To help with that, Audi’s newly-launched A8 L and S8 cars feature comprehensive assistant packages, which employ the latest sensor-based technologies. These include lane-change assistant features, Audi pre-sense front and rear, adaptive cruise assist, 360° cameras and more.
Besides that, its concept vehicles aim to showcase the new frontier of transport with premium autonomous driving experiences. The Audi Grandsphere, in particular, is an all-electric luxury sedan with Level 4 automated driving, which means the car can handle the majority of driving situations independently.
On start-up, relevant data and displays appear for the driver and passengers in the Audi Grandsphere. These include information related to the current trip — such as route selection or restaurant or hotel stopovers — as well as entertainment options. Users can make their selection via tabs, a rotary-style multimedia interface touch button, or eye movements and gestures when the car is in Level 4 mode.
As Audi maintains focus on the future of mobility, we will continue to participate in this iterative process by presenting concept cars that expand the range of possibilities — creating sustainable vehicle experiences that go far beyond the driving experience itself
Markus Schuster, managing director, Audi Singapore
Building trust to accelerate EV and AV adoption
When asked how Singapore can scale the adoption of EVs and AVs, Accenture’s Coppens answers that building trust and serving the interests of the citizens are vital to achieving that. “But building trust is not a job that the government or the private sector can each take on alone. Collective responsibility between regulators, industry and consumers must come into play.
“For example, the promotion of EVs includes a whole range of activities from creating conditions for the development of charging infrastructure for EVs to promotional and public awareness measures directed at individuals and public and private sectors. While the government ensures regulations and conditions to support broader EV adoption, the private sector can play an important role in orchestrating value-added services leveraging the ecosystem,” he adds.

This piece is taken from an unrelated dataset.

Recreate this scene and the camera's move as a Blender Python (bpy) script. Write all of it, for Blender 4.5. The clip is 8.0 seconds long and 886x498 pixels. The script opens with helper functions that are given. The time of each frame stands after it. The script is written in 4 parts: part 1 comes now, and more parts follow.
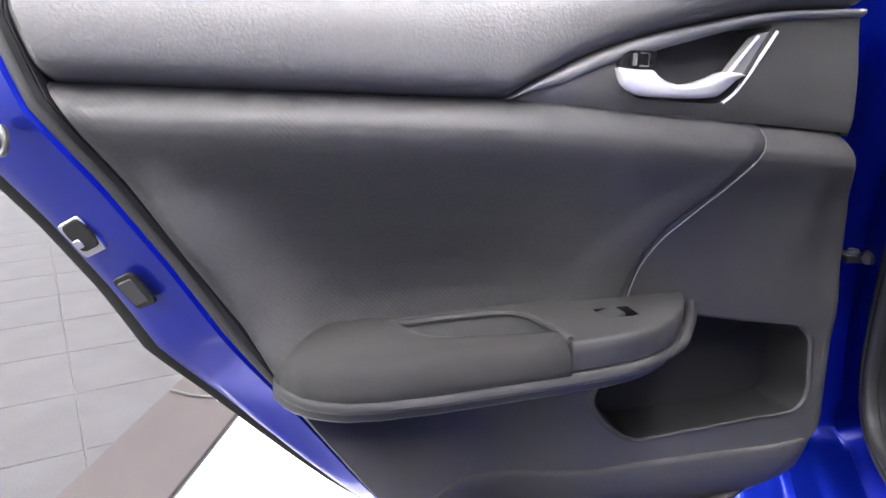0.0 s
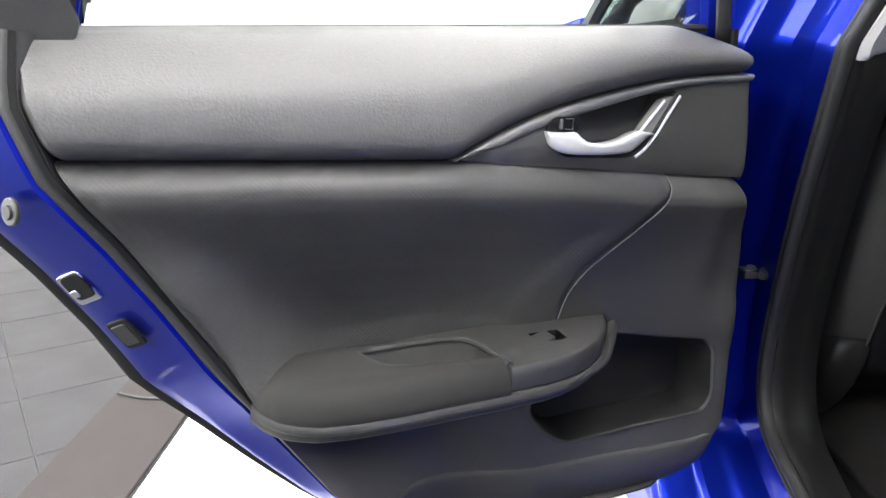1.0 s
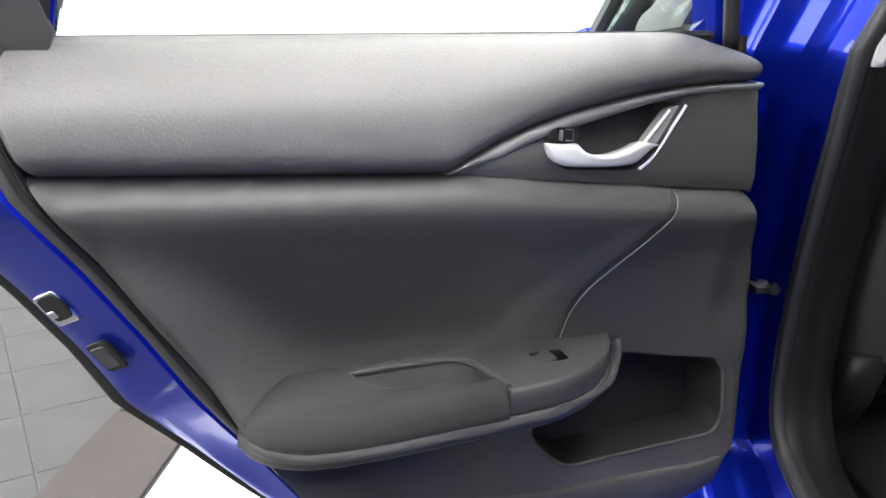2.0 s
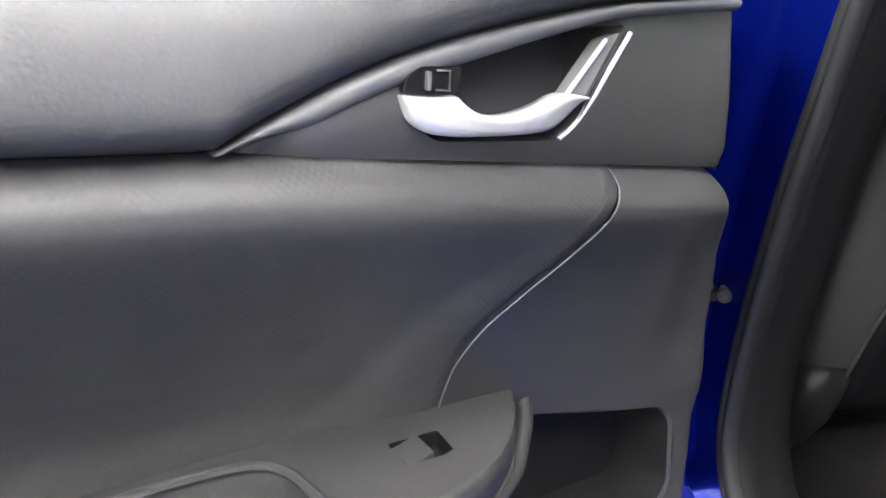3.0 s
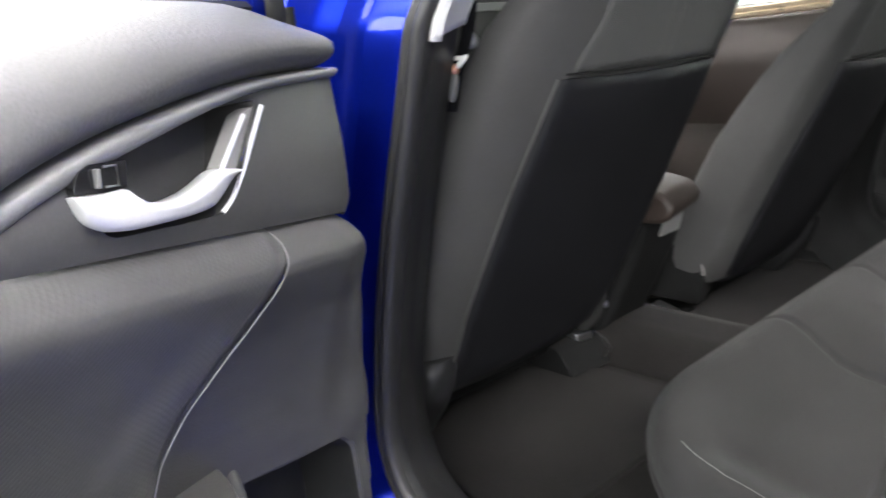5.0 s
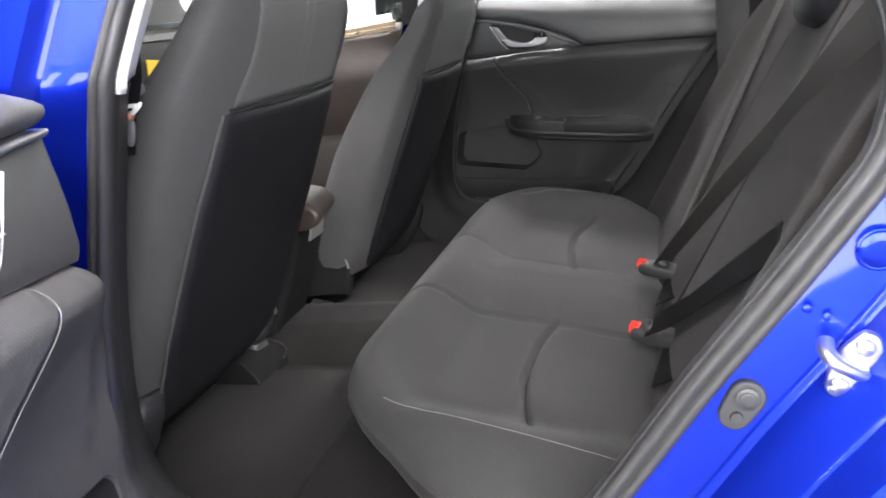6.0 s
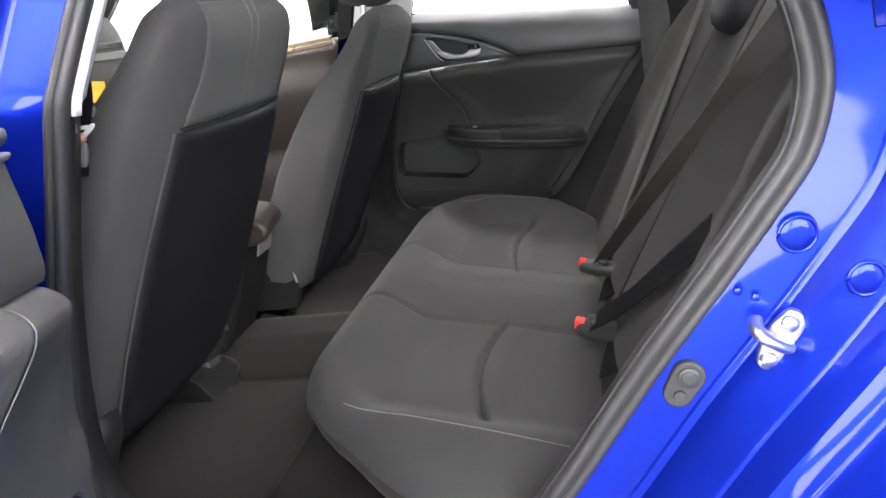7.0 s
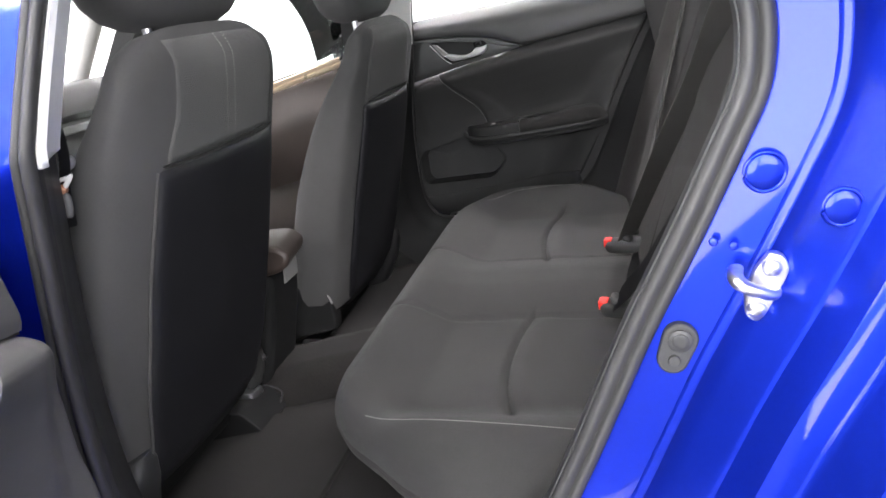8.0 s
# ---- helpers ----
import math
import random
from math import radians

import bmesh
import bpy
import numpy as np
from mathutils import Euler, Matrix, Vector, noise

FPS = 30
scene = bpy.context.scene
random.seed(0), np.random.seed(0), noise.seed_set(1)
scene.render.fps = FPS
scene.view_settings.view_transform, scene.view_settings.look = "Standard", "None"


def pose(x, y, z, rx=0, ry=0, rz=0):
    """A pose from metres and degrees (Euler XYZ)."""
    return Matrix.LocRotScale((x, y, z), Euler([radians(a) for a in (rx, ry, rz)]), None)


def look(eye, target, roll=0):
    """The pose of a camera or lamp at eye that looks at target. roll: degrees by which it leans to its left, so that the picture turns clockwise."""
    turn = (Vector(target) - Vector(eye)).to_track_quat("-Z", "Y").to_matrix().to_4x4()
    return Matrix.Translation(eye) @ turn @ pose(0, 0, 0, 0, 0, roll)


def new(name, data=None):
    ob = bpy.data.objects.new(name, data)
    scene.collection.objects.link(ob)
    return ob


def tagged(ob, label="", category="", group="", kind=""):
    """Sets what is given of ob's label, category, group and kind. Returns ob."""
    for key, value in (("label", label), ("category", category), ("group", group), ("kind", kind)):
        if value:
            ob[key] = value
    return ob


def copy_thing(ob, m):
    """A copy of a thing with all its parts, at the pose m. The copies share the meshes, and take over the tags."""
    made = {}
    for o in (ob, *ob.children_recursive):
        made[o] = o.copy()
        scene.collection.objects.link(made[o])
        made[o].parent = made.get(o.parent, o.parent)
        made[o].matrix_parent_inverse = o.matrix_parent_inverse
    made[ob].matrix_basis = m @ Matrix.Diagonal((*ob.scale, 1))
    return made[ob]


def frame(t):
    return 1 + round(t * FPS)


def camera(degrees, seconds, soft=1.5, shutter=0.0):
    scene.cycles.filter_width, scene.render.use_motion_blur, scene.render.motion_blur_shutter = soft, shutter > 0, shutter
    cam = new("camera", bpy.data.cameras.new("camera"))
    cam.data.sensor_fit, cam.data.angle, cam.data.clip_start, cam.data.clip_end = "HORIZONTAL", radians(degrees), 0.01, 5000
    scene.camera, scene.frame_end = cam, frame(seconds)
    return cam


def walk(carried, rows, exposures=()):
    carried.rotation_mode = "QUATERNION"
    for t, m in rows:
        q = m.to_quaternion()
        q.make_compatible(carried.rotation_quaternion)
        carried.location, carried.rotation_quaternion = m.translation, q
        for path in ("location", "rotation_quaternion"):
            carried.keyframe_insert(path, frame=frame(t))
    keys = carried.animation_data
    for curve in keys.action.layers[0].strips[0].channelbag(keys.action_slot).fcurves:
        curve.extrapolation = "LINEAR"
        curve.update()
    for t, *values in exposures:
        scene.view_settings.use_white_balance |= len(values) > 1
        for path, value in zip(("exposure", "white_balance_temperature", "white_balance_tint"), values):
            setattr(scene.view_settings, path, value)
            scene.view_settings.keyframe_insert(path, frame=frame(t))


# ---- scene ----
cam = camera(60.7, 8.0, soft=1.5, shutter=0.25)
PATH = [
    (0, (0.676, -0.304, 0.864), (-1.257, -0.495, 0.388), -1.1),
    (0.5, (0.72, -0.313, 0.91), (-1.208, -0.387, 0.383), -0.5),
    (1, (0.751, -0.313, 0.934), (-1.179, -0.335, 0.411), -0.7),
    (1.2, (0.75, -0.313, 0.934), (-1.179, -0.331, 0.404), -0.9),
    (2.3, (0.677, -0.29, 0.927), (-1.263, -0.343, 0.443), -1.1),
    (2.5, (0.594, -0.281, 0.913), (-1.353, -0.279, 0.458), -0.6),
    (3, (0.441, -0.255, 0.894), (-1.454, -0.013, 0.304), -0.5),
    (3.5, (0.407, -0.258, 0.898), (-1.462, 0.022, 0.245), -1.6),
    (4, (0.405, -0.257, 0.9), (-1.458, 0.088, 0.259), -2.5),
    (4.5, (0.417, -0.263, 0.908), (-1.371, 0.455, 0.372), -4.3),
    (4.6, (0.436, -0.273, 0.905), (-1.334, 0.523, 0.421), -4.3),
    (4.7, (0.437, -0.285, 0.905), (-1.27, 0.639, 0.424), -4.3),
    (5.8, (0.432, -0.454, 0.934), (-0.295, 1.317, 0.354), -8.3),
    (6, (0.432, -0.473, 0.939), (-0.169, 1.343, 0.354), -8.5),
    (6.5, (0.429, -0.503, 0.944), (-0.015, 1.359, 0.365), -9.6),
    (7, (0.426, -0.51, 0.945), (-0.018, 1.352, 0.364), -9.7),
    (7.5, (0.433, -0.509, 0.941), (-0.039, 1.345, 0.357), -10.8),
    (8, (0.502, -0.483, 0.906), (-0.111, 1.35, 0.394), -19.4),
]
# seconds, stops, kelvin, tint
EXPOSURES = [(0, 0.27, 6350, 17), (0.5, -0.14, 6450, 12), (1.5, -0.18, 6500, 10), (2.5, 0.02, 6500, 10), (3.0, 0.36, 6500, 10), (4.6, 0.32, 6500, 10), (5.8, 0.82, 6400, 15), (6.6, 0.70, 6400, 15), (8, 0.55, 6400, 15)]
walk(cam, [(t, look(eye, target, roll)) for t, eye, target, roll in PATH], EXPOSURES)

# ---- light ----
world = bpy.data.worlds.new("showroom_air")
scene.world = world
world.use_nodes = True
world.node_tree.nodes["Background"].inputs[0].default_value = (0.9, 0.95, 1.0, 1)
world.node_tree.nodes["Background"].inputs[1].default_value = 0.5


# ---- materials ----
def material(name, base, rough, metal=0.0, grain=0.0, grain_size=300.0, vary=0.15, patch=6.0, coat=0.0, sheen=0.0,
             pattern="noise", spec=0.5, rough_vary=0.08, emit=0.0):
    """A node material with colour variation at two scales and fine relief. Sizes are per metre."""
    m = bpy.data.materials.new(name)
    m.use_nodes = True
    nt = m.node_tree
    b = nt.nodes["Principled BSDF"]
    link = nt.links.new
    co = nt.nodes.new("ShaderNodeTexCoord")
    big = nt.nodes.new("ShaderNodeTexNoise")
    big.inputs["Scale"].default_value = patch
    big.inputs["Detail"].default_value = 5
    fine = nt.nodes.new("ShaderNodeTexNoise")
    fine.inputs["Scale"].default_value = grain_size
    fine.inputs["Detail"].default_value = 3
    for n in (big, fine):
        link(co.outputs["Object"], n.inputs["Vector"])
    both = nt.nodes.new("ShaderNodeMath")
    both.operation = "ADD"
    link(big.outputs["Fac"], both.inputs[0])
    link(fine.outputs["Fac"], both.inputs[1])
    ramp = nt.nodes.new("ShaderNodeMapRange")
    ramp.inputs["From Min"].default_value, ramp.inputs["From Max"].default_value = 0.7, 1.3
    ramp.inputs["To Min"].default_value, ramp.inputs["To Max"].default_value = 1 - vary, 1 + vary
    link(both.outputs[0], ramp.inputs["Value"])
    mix = nt.nodes.new("ShaderNodeVectorMath")
    mix.operation = "SCALE"
    mix.inputs[0].default_value = base
    link(ramp.outputs[0], mix.inputs["Scale"])
    link(mix.outputs[0], b.inputs["Base Color"])
    rr = nt.nodes.new("ShaderNodeMapRange")
    rr.inputs["To Min"].default_value, rr.inputs["To Max"].default_value = max(0.02, rough - rough_vary), min(1, rough + rough_vary)
    link(big.outputs["Fac"], rr.inputs["Value"])
    link(rr.outputs[0], b.inputs["Roughness"])
    b.inputs["Metallic"].default_value = metal
    b.inputs["Coat Weight"].default_value = coat
    b.inputs["Coat Roughness"].default_value = 0.05
    b.inputs["Sheen Weight"].default_value = sheen
    b.inputs["Specular IOR Level"].default_value = spec
    if grain:
        height = fine.outputs["Fac"]
        if pattern == "pebble":
            v = nt.nodes.new("ShaderNodeTexVoronoi")
            v.feature = "SMOOTH_F1"
            v.inputs["Scale"].default_value = grain_size
            link(co.outputs["Object"], v.inputs["Vector"])
            height = v.outputs["Distance"]
        elif pattern == "weave":
            waves = []
            for axis in ("X", "Z", "Y"):
                w = nt.nodes.new("ShaderNodeTexWave")
                w.bands_direction = axis
                w.inputs["Scale"].default_value = grain_size / 3
                w.inputs["Distortion"].default_value = 0.6
                link(co.outputs["Object"], w.inputs["Vector"])
                waves.append(w.outputs["Fac"])
            s = nt.nodes.new("ShaderNodeMath")
            s.operation = "ADD"
            link(waves[0], s.inputs[0])
            link(waves[1], s.inputs[1])
            s2 = nt.nodes.new("ShaderNodeMath")
            s2.operation = "ADD"
            link(s.outputs[0], s2.inputs[0])
            link(waves[2], s2.inputs[1])
            height = s2.outputs[0]
        elif pattern == "knit":
            turn = nt.nodes.new("ShaderNodeMapping")
            turn.inputs["Rotation"].default_value = (0, radians(45), 0)
            link(co.outputs["Object"], turn.inputs["Vector"])
            v = nt.nodes.new("ShaderNodeTexVoronoi")
            v.voronoi_dimensions = "2D"
            swap = nt.nodes.new("ShaderNodeSeparateXYZ")
            join = nt.nodes.new("ShaderNodeCombineXYZ")
            link(turn.outputs[0], swap.inputs[0])
            link(swap.outputs["X"], join.inputs["X"])
            link(swap.outputs["Z"], join.inputs["Y"])
            link(join.outputs[0], v.inputs["Vector"])
            v.inputs["Scale"].default_value = grain_size
            v.inputs["Randomness"].default_value = 0.05
            height = v.outputs["Distance"]
        bump = nt.nodes.new("ShaderNodeBump")
        bump.inputs["Strength"].default_value = grain
        bump.inputs["Distance"].default_value = 0.0008
        link(height, bump.inputs["Height"])
        link(bump.outputs[0], b.inputs["Normal"])
    if emit:
        b.inputs["Emission Color"].default_value = (1, 0.98, 0.95, 1)
        b.inputs["Emission Strength"].default_value = emit
    return m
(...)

Consumer education, says Audi’s Schuster, is also crucial. “Smart city and innovative mobility solutions are heavily dependent upon social acceptance, so it is key to involve the general public in the discourse and development of urban mobility. Getting the buy-in of consumers requires deliberate planning to ensure that the necessary mindset shifts can take place from the beginning — by focusing on and reiterating aspects like safety, convenience and access to information.”
One way Audi is helping to shift consumer mindsets is through the “Audi on demand advantage” service. It provides long-term EV rentals so that consumers can get first-hand experience integrating EVs into their lifestyles, in hopes of encouraging EV adoption in Singapore.
Besides that, Audi will continue driving conversations around smart urban mobility through initiatives like its SocAlty study. “The study provides insights and possible solutions to common concerns and the overall societal dimension of autonomous driving, encouraging public discourse around the mobility landscape of the future,” shares Schuster.
Moving ahead on smart mobility
Since it will take some time before EVs and AVs become mainstream, the Smart Mobility 2030 plan also focuses on enhancing the current public transport system. HERE’s Sengupta believes that effective use of technology and data will be essential in achieving that.
“HERE can support that by aggregating public transit data and continuously updating, expanding and verifying data sources. We convert and harmonise multiple data formats to provide a seamless service for our enterprise or government customers.
“[In turn, commuters who use apps from those customers] can plan and book the fastest, cheapest or most convenient way to get to their destination. It mitigates disruption and delay across a multimodal transport network by offering a comprehensive range of services and options to help get them from A to B,” he claims.
This is exemplified by Sensors4Rail — a pilot project from the rail sector initiative Digitale Schiene Deutschland, featuring technologies from HERE, Siemens Mobility, ibeo automotive and Bosch Engineering. Sengupta shares that the project uses sensors to provide precise information about a train's surroundings and exact position. Based on this data, trains can be optimally controlled in the future and, for example, run at shorter intervals, which would bring more capacity to the railways without laying a single new track.
All in all, Singapore has progressed well in urban mobility, partially due to its government taking the right steps to ensure regulations and conditions support broader EV and AV adoption. Perhaps the next step is to encourage more collaborations between the private and public sectors to develop mobility solutions that will help Singapore realise a future of mobility that is efficient and sustainable.